Wie schon oben geschrieben, gab es bereits mehrere Beschwerden darüber, dass Ferdinand Kirchhof als Vizepräsident im Ersten Senat sitzt und somit über den Rundfunkbeitrag mitentscheiden darf. Und solche Beschwerden wurden nicht etwa müde abgewunken, sondern tatsächlich wurde auch darüber verhandelt. Es gibt darüber sogar einen Beschluss des Bundesverfassungsgerichtes.
In jenem Beschluss vom 24. April 2018 geht es darum, ob Ferdinand Kirchhof aus den Beschlüssen über den Rundfunkbeitrag ausgeschlossen werden sollte. Auch dieses Urteil wurde vor dem Ersten Senat verhandelt, natürlich ohne den direkt Betroffenen Ferdinand Kirchhof.
Aus jenem Beschluss geht folgendes hervor:
Paul Kirchhof ist zwar mit Ferdinand Kirchhof im zweiten Grad verwandt, hat jedoch keinen direkten Bezug zum Gegenstand des Verfahrens (dem Rundfunkbeitrag). Sein Gutachten galt als Grundlage des jetzigen Rundfunkbeitrags, er formulierte diese Regelung aber nicht in seiner jetzigen Form. Wenn sich irgendwas an jenem Rundfunkbeitrag ändert, hat das für Paul Kirchhof weder Vor- noch Nachteile. Er bekommt ja keine „Tantiemen“ oder Ähnliches für jeden gezahlten Rundfunkbeitrag.

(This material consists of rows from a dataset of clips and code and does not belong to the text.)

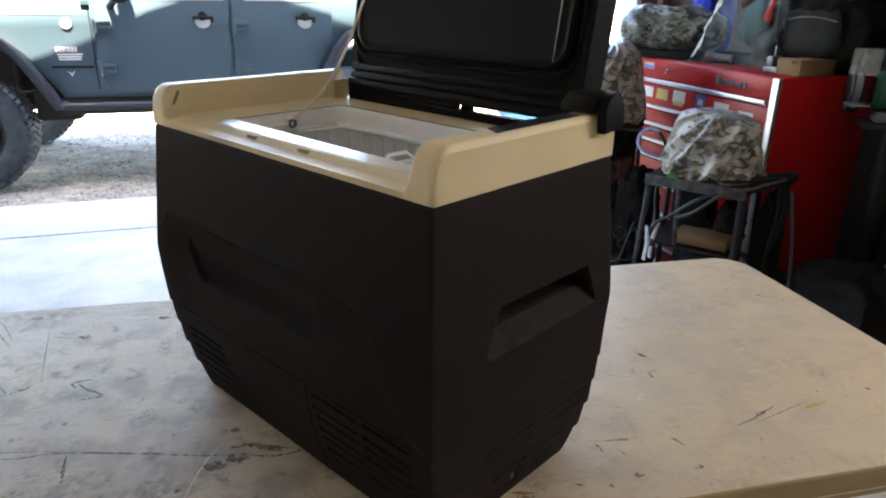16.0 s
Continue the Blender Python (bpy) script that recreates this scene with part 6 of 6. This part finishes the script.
def bench_grinder():
    t = thing("bench_grinder", pose(1.865, 1.44, 0, 0, 0, -35), "green bench grinder with clear eye shields on a black pedestal", "bench grinder")
    part("pedestal", tube(BM(), [(0, 0, 0.02), (0, 0, 0.90)], 0.045, 14), M_LEG, t)
    part("base_plate", box(BM(), -0.18, 0.18, -0.14, 0.14, 0.0, 0.02, 0.006), M_LEG, t)
    part("table_plate", box(BM(), -0.13, 0.13, -0.09, 0.09, 0.900, 0.918, 0.004), M_LEG, t)
    part("foot", box(BM(), -0.09, 0.09, -0.06, 0.06, 0.918, 0.960, 0.01), M_STEEL, t)
    ax = Matrix.Rotation(radians(90), 4, 'Y')
    part("motor", lathe(BM(), [(0.0, -0.105), (0.05, -0.105), (0.068, -0.085), (0.070, 0.085), (0.05, 0.105), (0.0, 0.105)], 32, Matrix.Translation((0, 0, 1.03)) @ ax), M_GREENMACHINE, t, "green motor housing")
    part("motor_band", lathe(BM(), [(0.071, -0.02), (0.0735, -0.018), (0.0735, 0.018), (0.071, 0.02)], 32, Matrix.Translation((0, 0, 1.03)) @ ax), M_WHITE, t)
    for s in (-1, 1):
        g = part("wheel_guard", lathe(BM(), [(0.0, -0.022), (0.080, -0.022), (0.086, -0.016), (0.086, 0.016), (0.080, 0.022), (0.0, 0.022)], 32, Matrix.Translation((s * 0.165, 0, 1.03)) @ ax), M_LEG, t)
        part("grinding_wheel", lathe(BM(), [(0.0, -0.010), (0.072, -0.010), (0.072, 0.010), (0.0, 0.010)], 32, Matrix.Translation((s * 0.165, -0.025, 1.03)) @ ax), M_GREY, t)
        bm = BM()
        box(bm, s * 0.165 - 0.045, s * 0.165 + 0.045, -0.125, -0.119, 1.09, 1.18, 0.002, 2, Matrix.Rotation(radians(0), 4, 'X'))
        part("eye_shield", bm, M_FILM, t, "clear plastic eye shield")
        part("shield_arm", tube(BM(), [(s * 0.165, -0.02, 1.10), (s * 0.165, -0.08, 1.16), (s * 0.165, -0.118, 1.15)], 0.005, 6), M_STEEL, t)
        part("tool_rest", box(BM(), s * 0.165 - 0.04, s * 0.165 + 0.04, -0.15, -0.09, 0.985, 0.992, 0.001), M_STEEL, t)


bench_grinder()

# ---- dark clutter on the floor beside the table ----
crumple("black_sack", pose(1.62, 1.20, 0.0, 0, 0, 10), 0.20, 0.20, 0.42, M_DARK, "black plastic sack on the floor", "sack", 21.0, 0.16, 3.0)
crumple("black_sack", pose(1.98, 1.02, 0.0, 0, 0, 50), 0.24, 0.22, 0.46, M_DARK, "black sack slumped on the floor", "sack", 31.0, 0.16, 3.0)
crumple("white_bag", pose(1.84, 1.14, 0.40, 0, 10, 30), 0.13, 0.10, 0.12, M_PAPERS, "white plastic bag lying on a black sack", "bag", 41.0, 0.2, 4.0)
loose("tyre", lathe(BM(), [(0.10, 0.02), (0.14, 0.0), (0.20, 0.0), (0.225, 0.03), (0.225, 0.11), (0.20, 0.14), (0.14, 0.14), (0.10, 0.12)], 40, None, True), M_BLACK, pose(1.34, 1.10, 0.0), "small black tyre lying on the floor", "tyre")
loose("paint_tin", lathe(BM(), [(0.0, 0.0), (0.095, 0.0), (0.098, 0.006), (0.098, 0.30), (0.094, 0.306), (0.088, 0.300), (0.0, 0.300)], 32), M_BLACK, pose(1.53, 1.50, 0.0), "tall dark paint tin with a dusty lid", "tin")
loose("carton", box(BM(), -0.10, 0.10, -0.09, 0.09, 0.0, 0.16, 0.003), M_CARD, pose(1.40, 1.10, 0.1405, 0, 0, 25), "brown cardboard carton on the small tyre", "box")
loose("carton_label", box(BM(), -0.05, 0.05, -0.03, 0.03, 0.0, 0.001, 0.0), M_PAPERS, pose(1.40, 1.10, 0.3012, 0, 0, 25), "white paper label on the carton", "label")


# ---- clear sheet standing in for sheen on the table's corner ----
def sheen_sheet():
    # The sheet's ridge follows the bright streak of the table's glossy worn corner.
    t = thing("corner_sheen", pose(-1.015, 0.675, TOP, 0, 0, 56), "crumpled clear sheet added for sheen on the table's corner", "plastic film")
    bm = BM()
    nx, ny = 30, 20
    g = []
    for j in range(ny + 1):
        row = []
        for i in range(nx + 1):
            x, y = 0.15 * (i / nx - 0.5), 0.09 * (j / ny - 0.5)
            z = 0.002 + 0.008 * (1 - abs(noise.noise((x * 22, y * 30, 1)))) ** 3 + 0.003 * noise.noise((x * 60, y * 60, 2)) + 0.007 * math.exp(-((y - 0.01) / 0.006) ** 2)
            row.append(bm.verts.new((x + 0.01 * noise.noise((y * 30, 3, 0)), y + 0.012 * noise.noise((x * 30, 5, 0)), max(0.0006, z))))
        g.append(row)
    for j in range(ny):
        for i in range(nx):
            bm.faces.new((g[j][i], g[j][i + 1], g[j + 1][i + 1], g[j + 1][i]))
    bmesh.ops.solidify(bm, geom=bm.faces[:], thickness=0.0006)
    ob = part("film", bm, M_FILM, t, angle=60)
    ob.visible_shadow = False

sheen_sheet()
for x, y, a in ((-1.008, 0.722, 12), (-0.988, 0.655, 4), (-0.962, 0.662, 40)):
    bm = BM()
    f = [[bm.verts.new((-0.017 + 0.034 * i / 8, s * 0.005 * math.sin(math.pi * (i + 1) / 10), 0.0012 + 0.0022 * math.sin(math.pi * i / 8) ** 2 + 0.0008 * (s > 0))) for s in (-1, 0, 1)] for i in range(9)]
    for p, q in zip(f, f[1:]):
        for k in (0, 1):
            bm.faces.new((p[k], p[k + 1], q[k + 1], q[k]))
    bmesh.ops.solidify(bm, geom=bm.faces[:], thickness=0.0006)
    loose("plastic_scrap", bm, M_SCRAP, pose(x, y, TOP + 0.0005, 0, 0, a), "curled pale plastic scrap on the table", "scrap", "scraps on the table")


crumple("tarpaulin", pose(2.55, 6.3, -0.02, 0, 0, 10), 0.66, 0.35, 0.92, M_TARP, "light blue tarpaulin over a pile outside", "tarpaulin", 51.0, 0.10, 3.0)
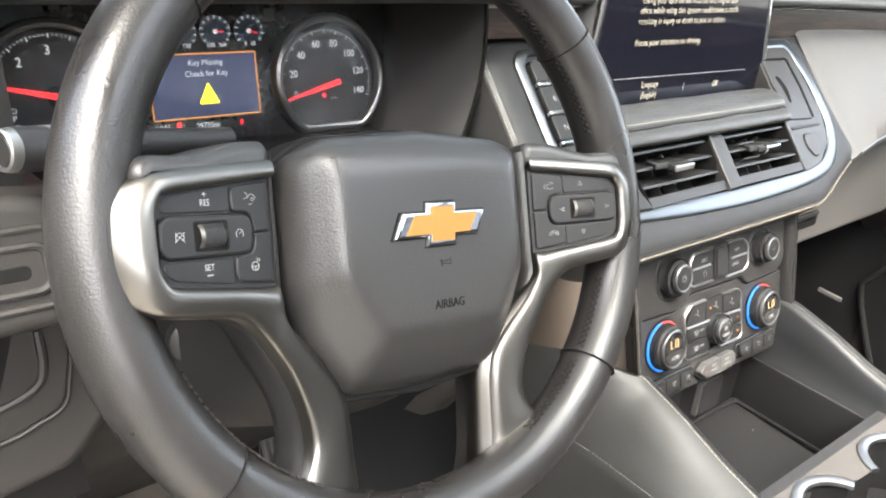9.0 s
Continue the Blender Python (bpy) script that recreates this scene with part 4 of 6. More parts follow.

Er bekommt auch keine Gehaltskürzung, wenn der Rundfunkbeitrag abgeschafft werden würde.
Es macht also im Endeffekt überhaupt keinen Sinn, wenn Ferdinand Kirchhof allen anderen Richtern befiehlt, einer Regelung zuzustimmen, die aufgrund eines Gutachtens seines Bruders entstand. Paul Kirchhof gewinnt daran nichts. Mal abgesehen davon, dass das Urteil von Mitte 2018 ein gutes Beispiel ist: Schließlich wurde ja jene Regelung nun geändert, und das, obwohl Ferdinand Kirchhof beteiligt war.
Fazit
Ja, Paul und Ferdinand Kirchhof sind Brüder. Paul erstellte ein Gutachten, welches die Grundlage für den Rundfunkbeitrag darstellt, Ferdinand ist Richter am Bundesverfassungsgericht und Mitentscheider bei Urteilen über die Rechtmäßigkeit des Rundfunkbeitrags.
Das war es aber auch schon. Der Richter-Bruder entscheidet nicht alleine, der Gutachter-Bruder hat keinerlei Vor- oder Nachteile davon, wie über den Rundfunkbeitrag entschieden wird.